XML 28 R14.htm IDEA: XBRL DOCUMENT v3.7.0.1
INCOME TAXES
3 Months Ended
Jul. 01, 2017
Income Tax Disclosure [Abstract]  
INCOME TAXES
INCOME TAXES

We conduct business globally and report our results of operations in a number of foreign jurisdictions in addition to the United States. Our reported tax rate is generally lower than the U.S. federal statutory rate as the income tax rates in the foreign jurisdictions in which we operate are generally lower than the U.S. statutory tax rate. Additionally, our reported tax rate is lower than the statutory tax rate as a result of the release of valuation allowance against tax attributes in certain jurisdictions which can be utilized to offset current year earnings.

For the three months ended July 1, 2017 and July 2, 2016 we reported income tax provisions of $3.1 million and $0.3 million, respectively, representing effective tax rates of 13.4% and (2.9%), respectively.

The income tax provision for the three months ended July 1, 2017 was primarily attributable to applying the Company’s estimated annual effective tax rate to its year-to-date consolidated income before provision for income taxes, and includes a discrete tax provision of $0.4 million for international items and tax reserves.

The income tax provision for the three months ended July 2, 2016 was primarily attributable to applying the Company’s estimated annual effective tax rate to its year-to-date consolidated loss before provision for income taxes, and includes a discrete tax provision of $1.4 million for an uncertain tax position that was triggered by a reduction in workforce during the quarter ended July 2, 2016. We had previously negotiated a tax holiday in one of our foreign subsidiaries under which we were required to maintain certain levels of headcount for a multi-year period which we will not satisfy as a result of our workforce reduction. We are subject to a potential tax assessment related to historical tax years as a result of the impact of the workforce reduction approved in the quarter ending July 2, 2016. The tax provision associated with this tax reserve establishment was partially offset by the tax benefit provided on our year-to-date loss.
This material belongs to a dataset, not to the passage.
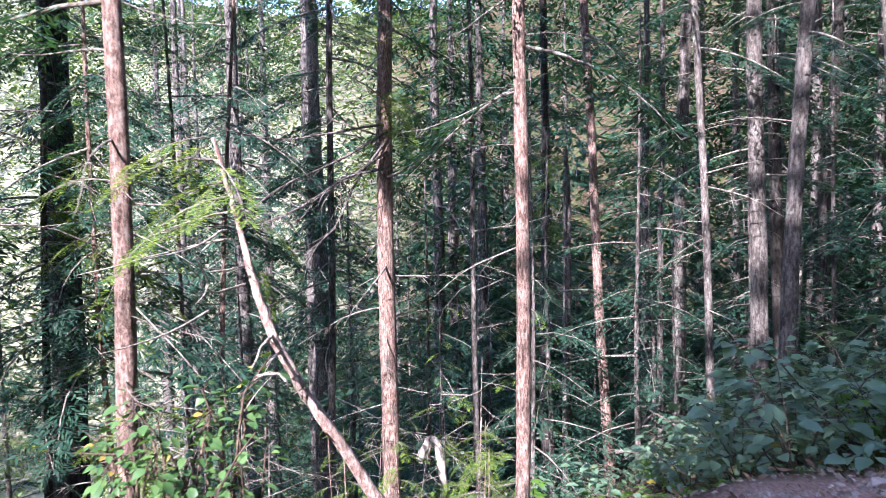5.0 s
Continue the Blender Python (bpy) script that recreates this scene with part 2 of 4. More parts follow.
def gz(x, y):
    return float(ground_z(np.array([x]), np.array([y]))[0])


def build_ground():
    def axis(lo, hi, far):
        mid = np.arange(lo, hi, 0.13)
        g = np.cumsum(0.13 * 1.1 ** np.arange(1, 200))
        g = g[g < far]
        return np.concatenate([(lo - g)[::-1], mid, hi + g])
    xs, ys = axis(-4, 7, 400), axis(-1, 15, 400)
    X, Y = np.meshgrid(xs, ys, indexing="ij")
    Z = ground_z(X, Y)
    d, _ = trail_distance(X, Y)
    rng = np.random.default_rng(5)
    wob = np.array([noise.noise((a * 2.2, b * 2.2, 0.3)) for a, b in zip(X.ravel(), Y.ravel())]).reshape(X.shape)
    wob2 = np.array([noise.noise((a * 0.6, b * 0.6, 7.3)) for a, b in zip(X.ravel(), Y.ravel())]).reshape(X.shape)
    near = np.exp(-np.clip(np.hypot(X - 1, Y - 8) - 15, 0, None) / 10)
    edge = smooth01(np.clip(d + 0.2, 0, 1))
    Z = Z + near * (wob * (0.018 + 0.10 * edge) + wob2 * 0.16 * edge + rng.standard_normal(Z.shape) * 0.006)
    nx, ny = X.shape
    i, j = np.meshgrid(np.arange(nx - 1), np.arange(ny - 1), indexing="ij")
    f = np.stack([i * ny + j, (i + 1) * ny + j, (i + 1) * ny + j + 1, i * ny + j + 1], -1).reshape(-1, 4)
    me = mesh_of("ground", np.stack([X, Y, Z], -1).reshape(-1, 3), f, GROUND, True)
    bare = smooth01((0.04 - d + 0.25 * wob) / 0.26)
    bare = (np.clip(bare, 0, 1) * (1 - 0.7 * smooth01(mound(X, Y) / 0.15))).ravel()
    col = me.color_attributes.new("bare", "FLOAT_COLOR", "POINT")
    col.data.foreach_set("color", np.repeat(bare, 4).astype(np.float32))
    turn = np.degrees(np.arctan2(-(X - 1.2), Y - 9.5))                  # a sunlit clearing opens down the valley, its brightness painted as pale ground
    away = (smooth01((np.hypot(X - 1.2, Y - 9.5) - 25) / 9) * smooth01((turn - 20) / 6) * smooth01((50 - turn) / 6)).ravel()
    # the far hillside is paled too, as if in full sun
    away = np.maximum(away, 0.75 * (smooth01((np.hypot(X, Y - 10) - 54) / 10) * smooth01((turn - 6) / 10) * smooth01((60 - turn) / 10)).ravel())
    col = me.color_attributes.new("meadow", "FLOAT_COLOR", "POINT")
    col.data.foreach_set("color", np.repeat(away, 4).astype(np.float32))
    return tagged(new("ground", me), "steep forest floor with a bare brown dirt trail", "ground", kind="structure")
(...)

We are in a three year cumulative loss position in the U.S. and, accordingly, maintain a valuation allowance against our U.S. deferred tax assets. We also maintain a valuation allowance against certain foreign deferred tax assets primarily in Switzerland, Puerto Rico, Luxembourg and France which we have concluded are not more-likely-than-not realizable.

Unrecognized Tax Benefits
Unrecognized tax benefits represent uncertain tax positions for which reserves have been established. As of July 1, 2017, we had $3.4 million of unrecognized tax benefits of which $1.5 million would impact the effective tax rate, if recognized.
As of July 1, 2017, we anticipate that the liability for unrecognized tax benefits for uncertain tax positions could change by up to $1.5 million in the next twelve months as a result of closure of various statutes of limitations or settlements.

We consistently recognize interest and penalties related to Federal, state and foreign income tax matters in income tax expense. Approximately $0.2 million of gross interest and penalties were accrued at July 1, 2017 and April 1, 2017 and are not included in the amounts above. Tax expense associated with accrued interest and penalties was insignificant for both the three months ended July 1, 2017 and July 2, 2016.

We conduct business globally and, as a result, file consolidated and separate Federal, state and foreign income tax returns in multiple jurisdictions. In the normal course of business, we are subject to examination by taxing authorities throughout the world. With a few exceptions, we are no longer subject to U.S. federal, state, or local income tax examinations for years before 2014 and foreign income tax examinations for years before 2012.